I kind-of "inherited" a project that uses Airflow 2.2.4 installed on a cluster of several nodes (meaning that I wasn't part of the deployment decisions and configurations and I might not be aware of some under-the-hood processes). Each node runs a scheduler, a CeleryExecutor and a webserver. Task logging is done locally on the nodes' file system. However there must be some misconfiguration somewhere and I can't figure it out.
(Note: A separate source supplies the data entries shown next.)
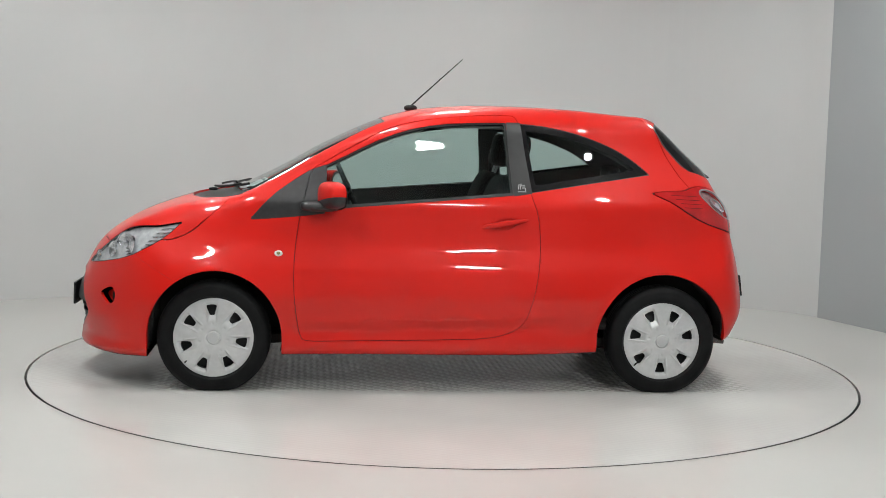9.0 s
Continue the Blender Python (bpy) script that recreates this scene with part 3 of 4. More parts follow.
def box(sx, sy, sz, m=Matrix(), bevel=0.0, segments=2):
    bm = bmesh.new()
    bmesh.ops.create_cube(bm, size=1, matrix=Matrix.Diagonal((sx, sy, sz, 1)))
    if bevel:
        bmesh.ops.bevel(bm, geom=bm.edges[:] + bm.verts[:], offset=bevel, segments=segments, profile=0.6, affect="EDGES")
    bmesh.ops.transform(bm, matrix=m, verts=bm.verts)
    return bm


def tube(points, radius, n=8, taper=1.0):
    """A round bar along a path."""
    p = np.array(points, float)
    d = np.gradient(p, axis=0)
    v, f = [], []
    for i, (c, t) in enumerate(zip(p, d)):
        t = t / np.linalg.norm(t)
        a = np.cross(t, (0, 0, 1.0) if abs(t[2]) < 0.9 else (1.0, 0, 0))
        a /= np.linalg.norm(a)
        b = np.cross(t, a)
        r = radius * (1 + (taper - 1) * i / (len(p) - 1))
        v += [c + r * (math.cos(2 * math.pi * k / n) * a + math.sin(2 * math.pi * k / n) * b) for k in range(n)]
    for i in range(len(p) - 1):
        f += [(i * n + k, i * n + (k + 1) % n, (i + 1) * n + (k + 1) % n, (i + 1) * n + k) for k in range(n)]
    f += [tuple(range(n))[::-1], tuple(range((len(p) - 1) * n, len(p) * n))]
    return v, f


def pillow(center, size, m=Matrix(), e=0.45, n=18):
    """A rounded block: a superellipsoid."""
    v, f = [], []
    sp = lambda x: math.copysign(abs(x) ** e, x)
    for i in range(n + 1):
        a = -math.pi / 2 + math.pi * i / n
        for k in range(2 * n):
            b = math.pi * k / n
            q = Vector((sp(math.cos(a)) * sp(math.cos(b)) * size[0] / 2, sp(math.cos(a)) * sp(math.sin(b)) * size[1] / 2, sp(math.sin(a)) * size[2] / 2))
            v.append(Vector(center) + (m @ q))
    for i in range(n):
        for k in range(2 * n):
            f.append((i * 2 * n + k, i * 2 * n + (k + 1) % (2 * n), (i + 1) * 2 * n + (k + 1) % (2 * n), (i + 1) * 2 * n + k))
    return v, f


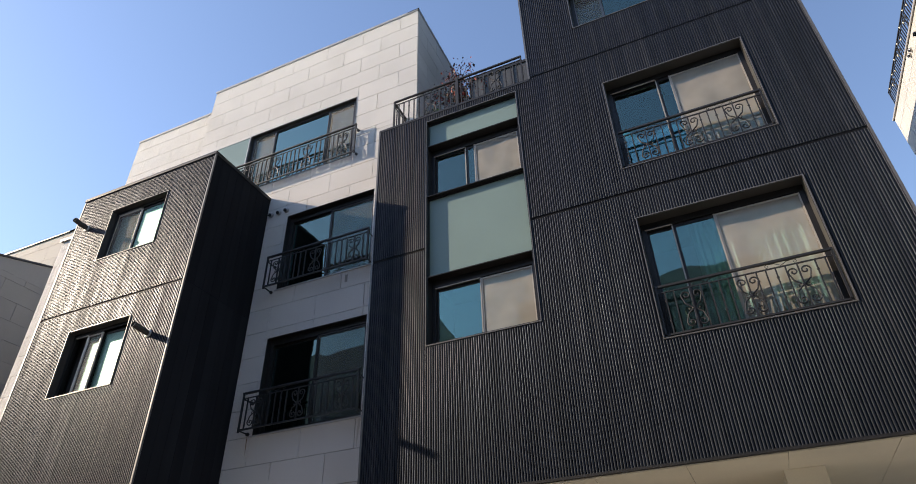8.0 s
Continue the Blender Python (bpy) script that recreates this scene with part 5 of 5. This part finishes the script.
for i in range(9):
    x = -26.9 + i * 0.95
    free_part("joint", brick(bmesh.new(), x, x + 0.02, 39.99, 40.001, 9.7, 12.4), JOINT, ga)
for i in range(9):
    x = -27.2 + i * 0.95
    free_part("joint", brick(bmesh.new(), x, x + 0.02, 39.932, 39.941, 2, 9.68), BLACK_M, ga)
for z in (6.6, 7.6, 8.65):
    free_part("joint", brick(bmesh.new(), -27.5, -18.5, 39.932, 39.941, z, z + 0.02), BLACK_M, ga)
for x0, x1, z0, z1 in ((-24.1, -22.0, 12.55, 13.25), (-23.62, -22.0, 10.55, 11.35), (-25.45, -24.9, 10.4, 11.4)):
    free_part("window", brick(bmesh.new(), x0, x1, 39.93, 39.99, z0, z1), GLASS_B, ga)
    free_part("blind", brick(bmesh.new(), x0 + 0.05, x1 - 0.05, 39.985, 39.997, z0 + 0.05, z1 - 0.05), BLIND, ga)
    free_part("window_frame", ring(bmesh.new(), x0, x1, z0, z1, 39.89, 39.96, 0.07), FRAME, ga)
    free_part("mullion", brick(bmesh.new(), (x0 + x1) / 2 - 0.03, (x0 + x1) / 2 + 0.03, 39.90, 39.96, z0, z1), FRAME, ga)
outdoor_unit(pose(-23.05, 39.45, 12.40), "white outdoor air-conditioning unit on an iron rack")
railing("window_railing", pose(-24.4, 39.3, 12.2), 2.8, 0.75, "black iron rack before the gable window", (), group="neighbour's railings", waves=False, arms=0.7)

for x, z in ((-25.0, 9.2), (-24.5, 9.2), (-24.1, 9.2), (-22.6, 9.05), (-23.55, 11.65)):
    vent_cap("wall_vent", pose(x, 39.93 if z < 9.7 else 40.0, z), 0.07, "small steel vent on the gabled house")
pp = thing("gas_pipe", pose(-23.75, 39.9, 10.2), "thin pale gas pipe under a window", "pipe")
part("pipe", tube(bmesh.new(), [(-0.15, 0, 0.6), (-0.15, 0, 0.1), (0.0, 0, 0.0), (2.2, 0, 0.0), (2.25, 0, -0.05)], 0.02, 6), ALU, pp)
part("clip", brick(bmesh.new(), 0.9, 0.98, -0.03, 0.1, -0.04, 0.04), ALU, pp)
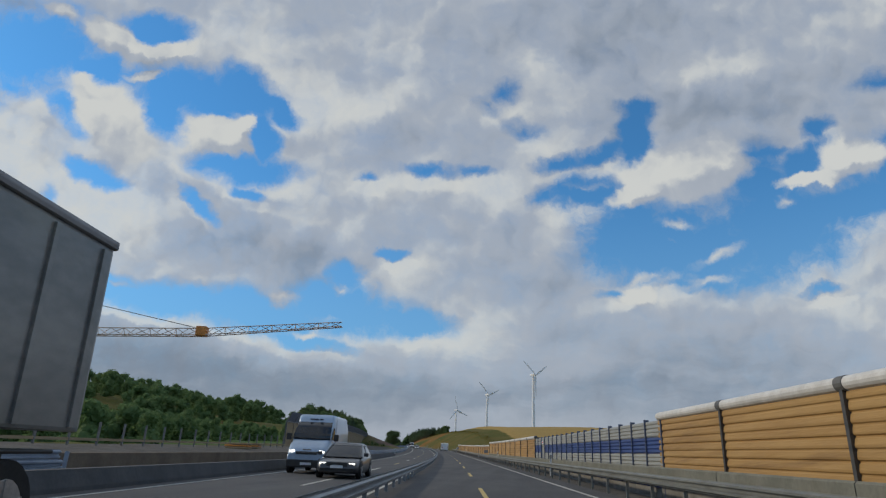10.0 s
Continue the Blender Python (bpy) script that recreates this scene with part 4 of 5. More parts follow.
def canopy(name, label, spots, kinds, turn_seed):
    """Trees too dense or too far to count, as one mesh: spots of (s, l, size)."""
    rng = random.Random(turn_seed)
    packs = []
    for me in kinds:
        v = np.empty(len(me.vertices) * 3, np.float32)
        me.vertices.foreach_get("co", v)
        packs.append((v.reshape(-1, 3), np.array([tuple(p.vertices) for p in me.polygons])))
    verts, faces, off = [], [], 0
    for i, (s, l, k) in enumerate(spots):
        v, f = packs[i % len(packs)]
        m = stand(s, l, land_h(s, l) - 0.2, rng.uniform(0, 360), lean=False)
        verts.append(v @ (np.array(m.to_3x3()) * k).T + np.array(m.translation))
        faces.append(f + off)
        off += len(v)
    me = bpy.data.meshes.new(name)
    me.from_pydata(np.concatenate(verts).tolist(), [], np.concatenate(faces).tolist())
    me.materials.append(kinds[0].materials[0])
    tagged(new(name, me), label, "woodland", kind="stuff")


def woodland():
    rng = random.Random(77)
    near = [broad_kind(211 + 3 * i, 13.0, 9.5, M_LEAF, 900, 0.78, 0.0)[1] for i in range(3)]
    wide = [broad_kind(231 + 3 * i, 13.0, 12.5, M_LEAF2, 1100, 0.8, 0.0)[1] for i in range(3)]
    spots = []
    for i in range(600):
        if i < 230:
            s = rng.uniform(285, 560)
            l = -rng.uniform(47 if 290 < s < 370 else 56, 112)
            line = float(np.interp(s, [285, 330, 360, 390, 410, 430, 462, 500, 560], [9.6, 10.2, 8.6, 6.6, 7.6, 7.6, 6.3, 6.6, 7.2]))
            want = 1.25 + (line - 1.25) * -l / 65 * rng.uniform(0.72, 1.0)
            k = max(0.32, (want - land_h(s, l)) / 12.6)
        else:
            s, l = rng.uniform(400, 980), -rng.uniform(95, 225)
            k = rng.uniform(0.8, 1.12) if s > 540 else rng.uniform(0.32, 0.5)
        spots.append((s, l, k))
    canopy("woodland", "dense mixed green canopy covering the hillside", spots, near, 3)
    # the dark copse beyond the meadow: highest at its far end
    spots = []
    for i in range(80):
        s, l = rng.uniform(272, 322), -rng.uniform(72, 134)
        top = float(np.interp(-l, [72, 88, 98, 110, 120, 128, 134], [7.2, 11.2, 14.6, 16.5, 18.6, 19.6, 18.0])) * rng.uniform(0.70, 1.0)
        spots.append((s, l, max(2.5, top - land_h(s, l)) / 13.0))
    canopy("copse", "dark rounded copse beyond the meadow", spots, wide, 5)
    # woods on the hill behind the straw field
    spots = [(rng.uniform(588, 640), -rng.uniform(332, 402), rng.uniform(1.1, 1.6)) for i in range(44)]
    spots += [(rng.uniform(650, 720), -rng.uniform(250, 356), rng.uniform(0.5, 0.8)) for i in range(70)]
    canopy("hill_wood", "far dark woods on the hill behind the straw field", spots, wide, 7)
    # the belt beyond the green field, rising away from the road
    spots = []
    for i in range(90):
        s, l = 1218 + rng.uniform(0, 26), -62 - 1.6 * i - rng.uniform(0, 3)
        top = float(np.interp(-l, [62, 76, 92, 113, 122, 133, 200], [6.5, 10.4, 12.4, 16.5, 21.5, 24.0, 27.0])) * rng.uniform(0.84, 1.0)
        spots.append((s, l, max(3.0, top - land_h(s, l)) / 12.6))
    spots_scrub = []
    for i in range(520):
        s = rng.uniform(668, 718)
        up = rng.gauss(0.80, 0.07) - 0.0022 * (s - 690)
        spots_scrub.append((s, 6.3 + 17.7 * up, rng.uniform(0.025, 0.07)))
    canopy("scrub", "low dark green scrub in a band on the upper slope", spots_scrub, [SHRUB[0][1], SHRUB[1][1]], 13)
    canopy("tree_belt", "dark belt of trees along the far edge of the green field", spots, wide, 9)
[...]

Here is what I have observed:
- a task is executed on node A,
1.log
is written in the log folder on the same node A, and the log is visible in the web UI - so far so good - the task fails, the retry mechanism comes in, the task is re-executed on node B,
2.log
is written in the log folder on node B, and this last log is visible in the UI - however at this point the UI fails to display
1.log
and the problem is that it tries to fetch it from node B rather than node A (I checked that1.log
effectively exists on node A)
Example of UI error message:
*** Log file does not exist: [install_path]/airflow/logs/start_acquisition/run_writegofile/2022-07-18T01:00:00+00:00/1.log
*** Fetching from: http://nodeb.mycompany.com:19793/log/start_acquisition/run_writegofile/2022-07-18T01:00:00+00:00/1.log
*** Failed to fetch log file from worker. Client error '404 NOT FOUND' for url 'http://nodeb.mycompany.com:19793/log/start_acquisition/run_writegofile/2022-07-18T01:00:00+00:00/1.log'
For more information check: https://httpstatuses.com/404
Example of correct log fetching message:
*** Log file does not exist: [install_path]/airflow/logs/start_msci_acquisition/run_writegofile/2022-07-18T01:00:00+00:00/2.log
*** Fetching from: http://nodeb.mycompany.com:19793/log/start_acquisition/run_writegofile/2022-07-18T01:00:00+00:00/2.log
Sorry I had to mask out some sensitive info. More than happy to provide more details about the configuration or else, not sure what can be useful here.